A number of tattoos decorate Russell Brand’s skin, all of which carry different meanings. There are references to both Christian and Hindu spirituality, West Ham United’s football club logo, lines and symbols denoting different chakras and a portrait of the Queen of England (plastered on his thigh to remind him Britain is his home). But one, in particular, stands out. A quote Brand attributes to Oscar Wilde that reads, “If you want to tell people the truth, make them laugh. Otherwise, they’ll kill you.” It’s appropriate for a comedian who has built a career out of saying things that get him into trouble. Thankfully he’s funny – which must be why he’s still alive.
Although with his past in mind, he’s lucky to be.
Earlier in his life Brand was heavily into drugs, which could easily have sent him the way of so many other young and talented entertainers. From a troubled childhood through to a meteoric rise as a comedian and video host on MTV, Brand’s behaviour was always a mischievous brew of appalling and hilarious. Some highlights from his self-destructive period include introducing Kylie Minogue to his heroin dealer, fighting with an audience member at a stand-up show, trying to throw himself and a security guard off of a balcony and dressing up as Osama bin Laden the day after 9/11 (this stunt ultimately led MTV to fire him). His spectacular nosedive finally came to an end when his agent, John Noel, found Brand in a bathroom strung out on heroin on Christmas Eve and organised an intervention. This led to his abstinence from drugs in 2002 (the pair parted ways in 2017 when Brand moved to a new agent).
Now the headlines associated with Brand mostly spell out messages of hope and recovery. ‘Russell Brand: my life without drugs’ reads a Guardian article from 2013, ‘Russell Brand on heroin, abstinence and addiction’ says a Spectator piece from the same year and, more recently, ‘Recovery, Russell Brand Style’ in the New York Times.
His latest book Recovery: Freedom from our Addictions covers the 12-step program that helped Brand beat his demons. He believes that no matter what your affliction (and in the modern world, we’re all afflicted by something, he says) there’s an answer for it in the 12 steps. Eat too much chocolate? Twelve steps. Your phone dominates your life? Twelve steps. Addicted to self-help books? You better believe it. According to Brand, 12 steps is more than a program for recovering alcos – it can be used to improve pretty much any aspect of life.
Thankfully, all the positive living hasn’t stopped him being funny. Anyone whose memory stretches back to 2013 would recall his acceptance speech at GQ’s Men of the Year Awards. Brand pointed out Hugo Boss, the event’s sponsor, had dressed the Third Reich, adding that, “The Nazis did have flaws, but, you know, they did look fucking fantastic.” Organisers were ropeable. But let’s be honest – his outburst was bloody hilarious.

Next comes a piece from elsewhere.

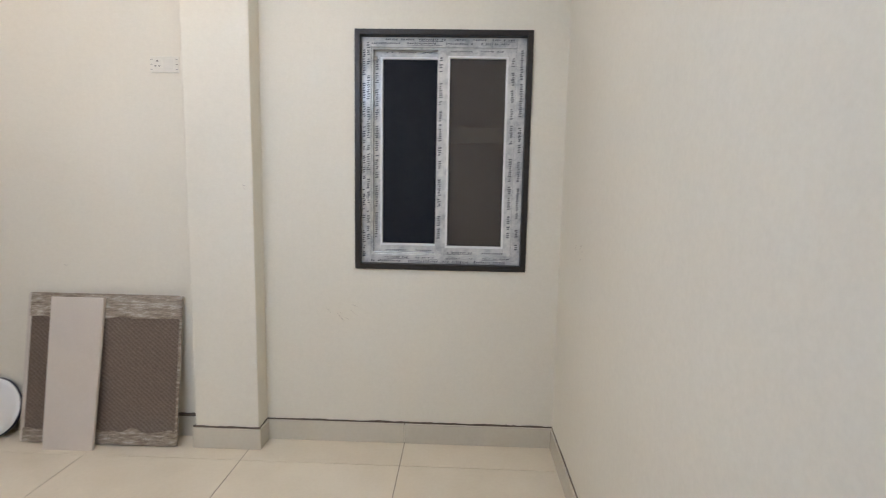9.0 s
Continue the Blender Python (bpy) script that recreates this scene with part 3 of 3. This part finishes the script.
def skew(bm, x0=0.796, x1=1.632):
    """The wrapped board narrows a little towards its top."""
    for v in bm.verts:
        v.co.x += (0.008 + 0.014 * (x1 - v.co.x) / (x1 - x0)) * v.co.z / H_BOARD
    return bm


FOOT, TOP = -0.140, -0.026


def wrapped_board():
    x0, x1 = 0.796, 1.632
    u = thing("wrapped_board", ((x0 + x1) / 2, FOOT, 0), "brown board wrapped in bubble film leaning on the wall", "board")
    part("board", lean(skew(box((x0 + 0.022, 0.0, 0.012), (x1 - 0.012, 0.018, H_BOARD - 0.006), 0.002, 1)), FOOT, TOP, H_BOARD), BUBBLE, u)
    part("film_band", lean(skew(film_sheet(x0 + 0.018, x1 - 0.008, H_BOARD - 0.124, H_BOARD, 0.0, 0.008, 4)), FOOT, TOP, H_BOARD), CRINKLE, u, "bunched clear film along the top", True)
    part("film_band", lean(skew(film_sheet(x0 + 0.018, x1 - 0.004, 0.006, 0.076, 0.0, 0.010, 11, ragged=-0.035)), FOOT, TOP, H_BOARD), CRINKLE, u, "bunched clear film along the foot", True)
    part("film_edge", lean(skew(box((x0, 0.001, 0.004), (x0 + 0.0215, 0.014, H_BOARD - 0.004), 0.004, 2)), FOOT, TOP, H_BOARD), OFFWHITE, u, "pale film-covered edge")
    part("film_edge", lean(skew(box((x1 - 0.0115, 0.001, 0.004), (x1, 0.016, H_BOARD - 0.004), 0.004, 2)), FOOT, TOP, H_BOARD), CRINKLE, u)


wrapped_board()


def plank():
    u = thing("plank", (1.10, -0.2, 0), "off-white laminated plank leaning on the wrapped board", "plank")
    bm = box((0, 0.0, 0.0), (0.262, 0.018, 0.776), 0.0015, 1)
    for v in bm.verts:
        v.co.x += 0.972 - 0.014 * v.co.z / 0.776 + (0.02 if v.co.x > 0.1 else 0) * v.co.z / 0.776
    part("panel", lean(bm, -0.208, -0.052, 0.776), OFFWHITE, u)


plank()


def disc_lamp():
    cx, r = 0.604, 0.158
    u = thing("round_panel_lamp", (cx, -0.10, 0), "unlit round white LED panel lamp leaning on the skirting", "lamp")
    a = math.radians(-19)
    m = Matrix.Translation((cx, -0.126, 0.002)) @ Matrix.Rotation(a, 4, "X") @ Matrix.Translation((0, 0, r))

    def ring(rows, n=56):
        bm = bmesh.new()
        rings = [[bm.verts.new((q * math.cos(2 * math.pi * k / n), y, q * math.sin(2 * math.pi * k / n))) for k in range(n)] for q, y in rows]
        for p, s in zip(rings, rings[1:]):
            for k in range(n):
                bm.faces.new((p[k], p[(k + 1) % n], s[(k + 1) % n], s[k]))
        return bm, rings
    bm, rings = ring([(0.02, 0.018), (r - 0.004, 0.018), (r, 0.015), (r, 0.003), (r - 0.002, 0.0), (r - 0.0035, -0.001), (r - 0.0045, 0.003)])
    bmesh.ops.recalc_face_normals(bm, faces=bm.faces)
    bmesh.ops.transform(bm, verts=bm.verts, matrix=m)
    part("rim", bm, BLACK_RIM, u, "thin dark blue rim", True)
    bm, rings = ring([(r - 0.0038, 0.004), (r - 0.005, -0.0005), (r - 0.03, -0.003), (0.05, -0.004), (0.001, -0.0042)])
    bmesh.ops.recalc_face_normals(bm, faces=bm.faces)
    bmesh.ops.transform(bm, verts=bm.verts, matrix=m)
    part("diffuser", bm, DISC, u, "white opal face", True)


disc_lamp()


def floor_sheet():
    """A brown sheet on the floor, its edge bound with brown paper that lifts a little."""
    x0, x1, y0, y1 = 0.045, 1.30, -2.25, -1.285
    u = thing("floor_sheet", ((x0 + x1) / 2, (y0 + y1) / 2, 0), "brown sheet with a kraft paper edge lying on the tiles", "floor sheet")
    part("sheet", box((x0 + 0.008, y0, 0.0), (x1, y1 - 0.035, 0.007), 0.002, 1), MAT_BROWN, u)
    bm = bmesh.new()
    n, k = 60, 6
    rows = []
    for i in range(n + 1):
        s = i / n
        x = x0 + s * (x1 - x0)
        wide = 0.075 + 0.02 * noise.noise((s * 6, 0, 3)) - 0.03 * s
        rise = 0.012 + 0.008 * noise.noise((s * 5, 4, 0))
        row = []
        for j in range(k + 1):
            v = j / k
            row.append(bm.verts.new((x, y1 + 0.012 * noise.noise((s * 7, 1, 1)) - v * wide, 0.0015 + rise * math.sin(math.pi * min(1, v * 1.1)) + (0.0075 if v > 0.6 else 0))))
        rows.append(row)
    for a, b in zip(rows, rows[1:]):
        for j in range(k):
            bm.faces.new((a[j], b[j], b[j + 1], a[j + 1]))
    bmesh.ops.recalc_face_normals(bm, faces=bm.faces)
    part("paper_edge", bm, KRAFT, u, "torn kraft paper edging", True)
    part("paper_edge", box((x0 - 0.004, y0, 0.0), (x0 + 0.007, y1 - 0.05, 0.011), 0.003, 2), KRAFT, u)
    part("white_strip", box((x0 + 0.42, y1 - 0.068, 0.0125), (x1 - 0.1, y1 - 0.052, 0.0165), 0.001, 1), DISC, u, "glossy white strip")


floor_sheet()


# ---- scuffs on the paint ----
def scuffs(name, at, axis, seed, count, spread, label, material=SCUFF):
    rng = random.Random(seed)
    bm = bmesh.new()
    for _ in range(count):
        a, b = rng.gauss(0, spread[0]), rng.gauss(0, spread[1])
        ln, wd, tilt = rng.uniform(0.008, 0.035), rng.uniform(0.001, 0.003), rng.uniform(-0.9, 0.2)
        pts = []
        for s, w in ((-1, 0.2), (-0.3, 1), (0.4, 0.8), (1, 0.1), (0.4, -0.8), (-0.3, -1)):
            p, q = s * ln, w * wd
            pts.append((a + p * math.cos(tilt) - q * math.sin(tilt), b + p * math.sin(tilt) + q * math.cos(tilt)))
        if axis == "y":
            bm.faces.new([bm.verts.new((at[0] + p, at[1] - 0.0012, at[2] + q)) for p, q in pts])
        else:
            bm.faces.new([bm.verts.new((at[0] - 0.0012, at[1] + p, at[2] + q)) for p, q in pts])
    bmesh.ops.recalc_face_normals(bm, faces=bm.faces)
    return tagged(link(name, bm, material), label, "scuff marks", kind="stuff")


scuffs("scuff_marks", (2.47, 0, 0.70), "y", 1, 6, (0.05, 0.03), "faint brown scuffs on the wall paint below the window")
scuffs("scuff_marks", (EAST, -0.47, 1.12), "x", 2, 7, (0.04, 0.03), "faint brown scuffs on the bare wall")
scuffs("scuff_marks", (0.60, 0, 1.28), "y", 33, 7, (0.24, 0.26), "few faint brown marks on the wall beside the wardrobe")
scuffs("scuff_marks", (2.02, PIL_Y, 1.31), "y", 8, 2, (0.006, 0.012), "small brown mark on the pillar")
scuffs("smudge_marks", (0.0020, -0.838, 2.384), "x", 41, 5, (0.012, 0.016), "dull finger smudge on the loft cabinet door", SMUDGE)
scuffs("smudge_marks", (0.0020, -1.860, 2.335), "x", 42, 3, (0.010, 0.022), "dull finger smudge on the loft cabinet door", SMUDGE)
scuffs("scuff_marks", (-0.0522, -1.432, 0.803), "x", 43, 2, (0.006, 0.010), "short brown scratch on the sliding door", SHADE_AND_TRIM)
scuffs("scuff_marks", (0.55, 0, 0.20), "y", 21, 9, (0.22, 0.03), "faint brown scuffs above the skirting")


# ---- skirting pieces and floor tiles ----
def skirting(name, runs, label):
    """Each run: start, end on the plan, the outward normal."""
    base = new(name)
    tagged(base, label, "skirting", kind="structure")
    hgt, th = 0.108, 0.011
    for (xa, ya), (xb, yb), (nx, ny) in runs:
        length = math.hypot(xb - xa, yb - ya)
        ux, uy = (xb - xa) / length, (yb - ya) / length
        cuts = [0.0]
        first = (0.42 + 0.795 * 3 - xa) % 0.795 if abs(ux) > 0.5 else 0.4
        c = first if first > 0.05 else first + 0.795
        while c < length - 0.05 and length > 0.5:
            cuts.append(c)
            c += 0.795
        cuts.append(length)
        for a, b in zip(cuts, cuts[1:]):
            a2, b2 = a + (0.0025 if a > 0 else 0), b - (0.0025 if b < length else 0)
            p = (xa + ux * a2, ya + uy * a2)
            q = (xa + ux * b2 + nx * th, ya + uy * b2 + ny * th)
            part("skirting_tile", box((min(p[0], q[0]), min(p[1], q[1]), 0.0), (max(p[0], q[0]), max(p[1], q[1]), hgt), 0.001, 1), SKIRT, base)
        bm = bmesh.new()
        n = max(6, int(length / 0.02))
        prev = None
        for i in range(n + 1):
            s = length * i / n
            top = hgt + (0.018 if xb < 1.8 and ny else 0.009) + 0.0050 * noise.noise((s * 9, xa * 3, ya)) + 0.0035 * noise.noise((s * 45, xa, 2))
            px, py = xa + ux * s + nx * 0.0025, ya + uy * s + ny * 0.0025
            cur = [bm.verts.new((px, py, hgt - 0.01)), bm.verts.new((px, py, top)), bm.verts.new((px - nx * 0.004, py - ny * 0.004, top))]
            if prev:
                bm.faces.new((prev[0], cur[0], cur[1], prev[1]))
                bm.faces.new((prev[1], cur[1], cur[2], prev[2]))
            prev = cur
        bmesh.ops.recalc_face_normals(bm, faces=bm.faces)
        part("gap", bm, GAP, base, "dark ragged gap above the skirting")
    return base


skirting("baseboard", [((0.004, 0.0), (PIL_L - 0.012, 0.0), (0, -1)), ((PIL_L - 0.012, PIL_Y), (PIL_R + 0.012, PIL_Y), (0, -1)),
                       ((PIL_R, PIL_Y), (PIL_R, -0.0115), (1, 0)), ((PIL_L, PIL_Y), (PIL_L, -0.0115), (-1, 0)), ((PIL_R, 0.0), (EAST, 0.0), (0, -1)),
                       ((EAST, SOUTH), (EAST, -0.0115), (-1, 0)), ((0.004, SOUTH), (DOOR_L, SOUTH), (0, 1))],
         "grey cream tile skirting with a dark unfilled gap on top")

JX, JY, PITCH, JOINT = 0.42, -0.24, 0.795, 0.0019
shared = {}


def lay_tiles(x_lo, x_hi, y_lo, y_hi):
    xs = sorted({x_lo, x_hi, *(JX + PITCH * k for k in range(-8, 9) if x_lo < JX + PITCH * k < x_hi)})
    ys = sorted({y_lo, y_hi, *(JY + PITCH * k for k in range(-8, 3) if y_lo < JY + PITCH * k < y_hi)})
    for xa, xb in zip(xs, xs[1:]):
        for ya, yb in zip(ys, ys[1:]):
            key = (round(xb - xa, 4), round(yb - ya, 4))
            if key not in shared:
                hx, hy = (xb - xa) / 2 - JOINT, (yb - ya) / 2 - JOINT
                bm = box((-hx, -hy, -0.012), (hx, hy, 0), 0.0008, 1)
                me = bpy.data.meshes.new("tile")
                bm.to_mesh(me)
                bm.free()
                me.materials.append(FLOOR)
                shared[key] = me
            t = new("tile", shared[key])
            t.location = ((xa + xb) / 2, (ya + yb) / 2, 0)
            t.parent = floor


lay_tiles(-0.02, EAST, SOUTH, 0.0)
lay_tiles(HALL_X0, HALL_X1, HALL_Y, SOUTH)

In his new show, Re:Birth, he goes over interviews from his brief stint as a political guru, where he would foam at the mouth about capitalism and income inequality before returning to his £3.3 million mansion in Oxfordshire. He watches the vids alongside his audience and takes the piss out of himself in hilarious fashion. Brand’s most on form when he’s being self-deprecating and the show has been well-received by critics and fans. He’s dropped the whole political shtick and gone back to doing what he does best: talking about himself.
And while he is self-obsessed – he admits as much himself – it doesn’t matter. He’s charismatic, funny and people can’t help but like him. Through all the wild-eyed, jaunty phases of his career, we’ve been there, cheering his honest appraisals of himself and the world at large. Because he tells the truth, no matter how it sounds, and that’s what’s kept him alive.